▶ **Given material**
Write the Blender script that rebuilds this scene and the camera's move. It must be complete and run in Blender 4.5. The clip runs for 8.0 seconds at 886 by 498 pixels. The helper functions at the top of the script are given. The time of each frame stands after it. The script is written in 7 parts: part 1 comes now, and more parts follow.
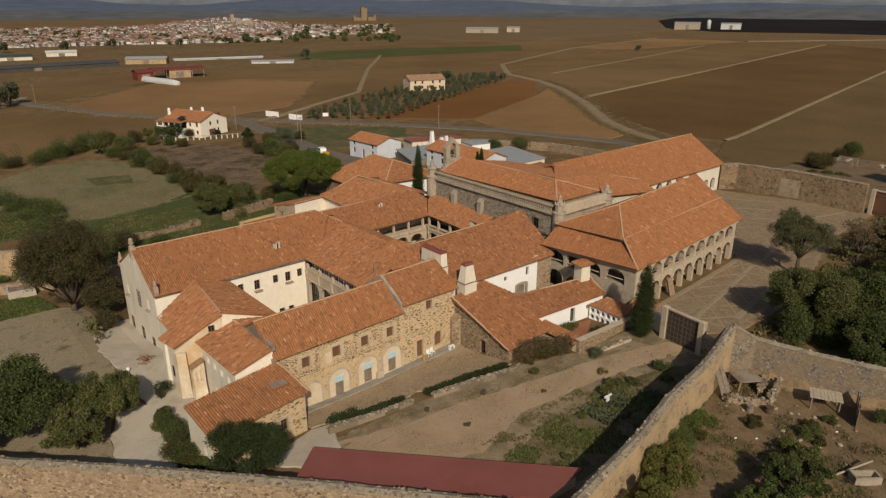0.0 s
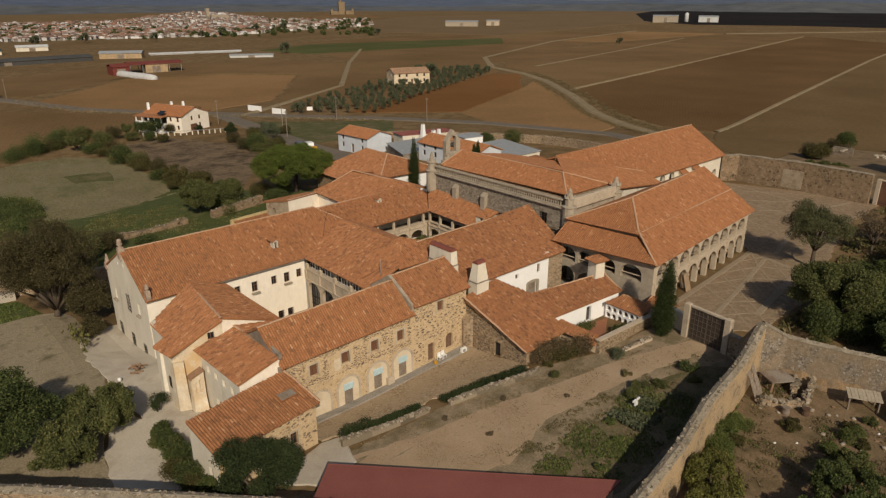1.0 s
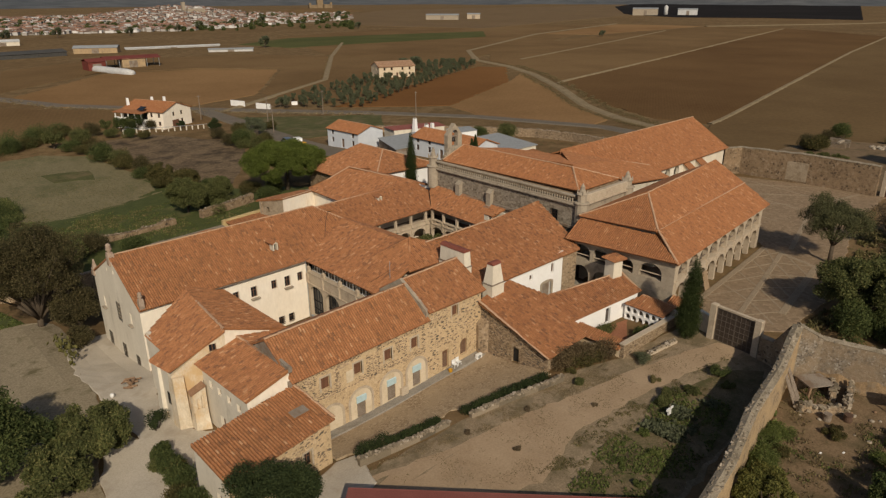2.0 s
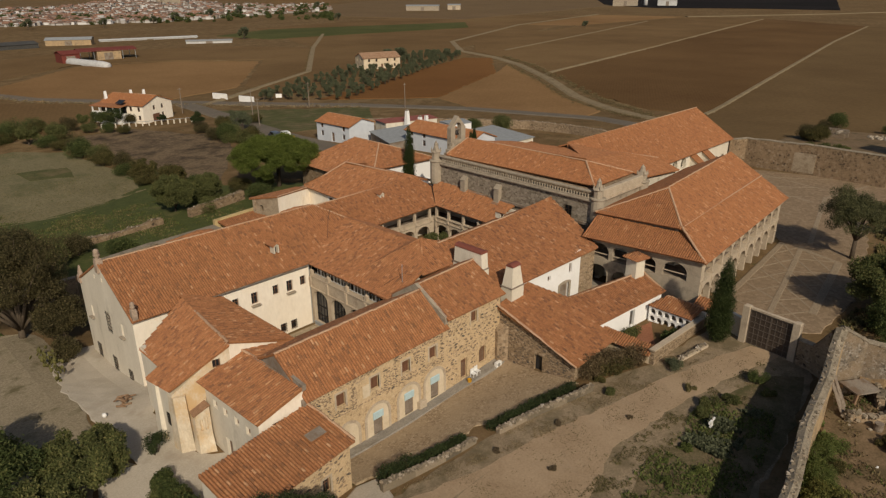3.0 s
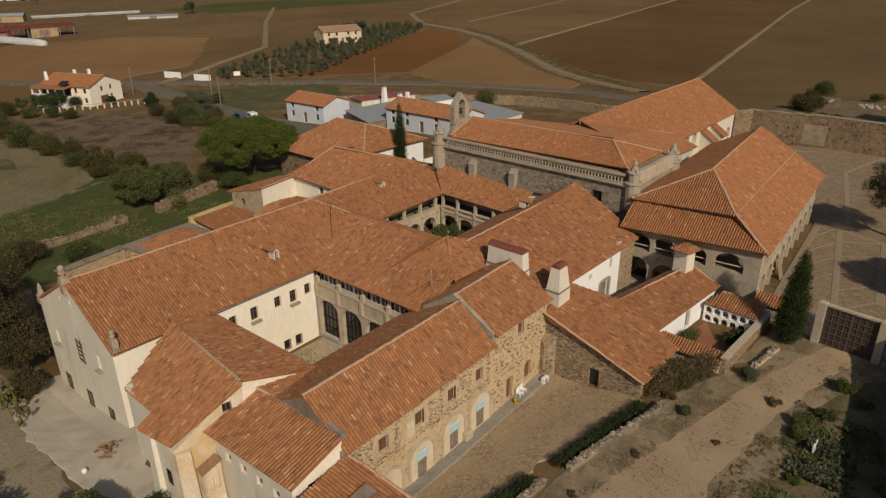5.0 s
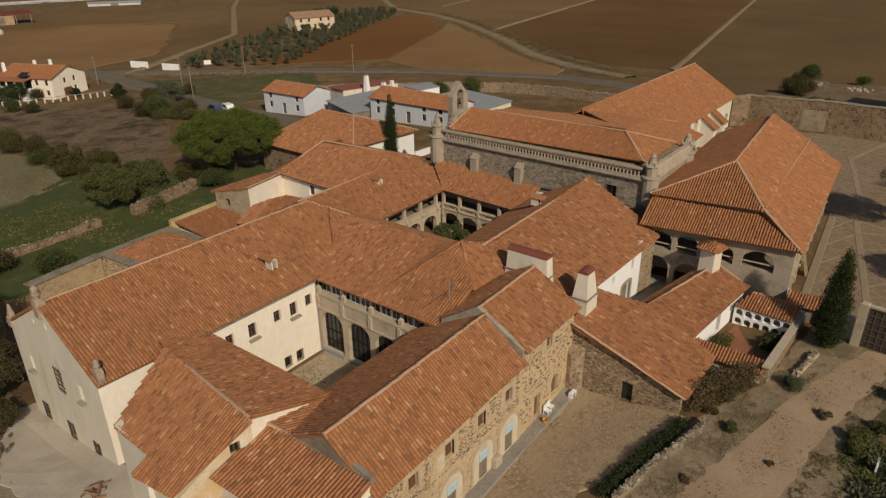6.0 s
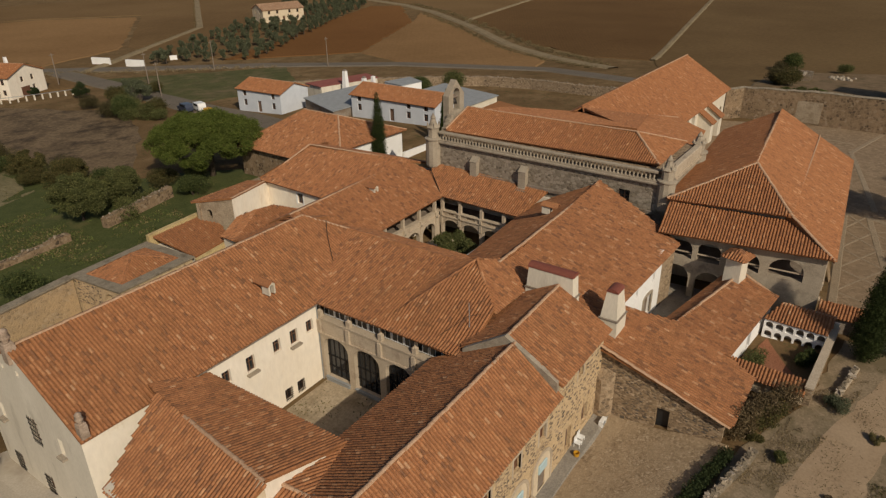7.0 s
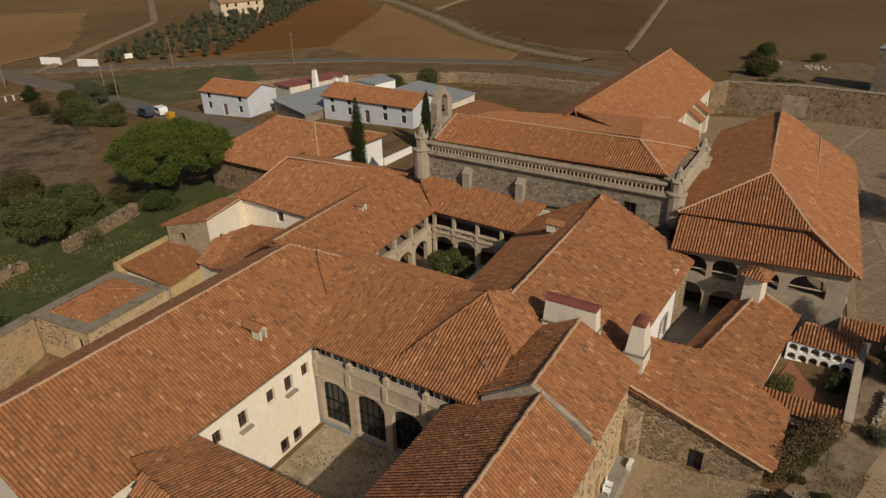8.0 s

▶ **Goal**
Retype the listing exactly. Pictures do not belong in the copy.

▶ **Expected answer**
Write the Blender script that rebuilds this scene and the camera's move. It must be complete and run in Blender 4.5. The clip runs for 8.0 seconds at 886 by 498 pixels. The helper functions at the top of the script are given. The time of each frame stands after it. The script is written in 7 parts: part 1 comes now, and more parts follow.
0.0 s
1.0 s
2.0 s
3.0 s
5.0 s
6.0 s
7.0 s
8.0 s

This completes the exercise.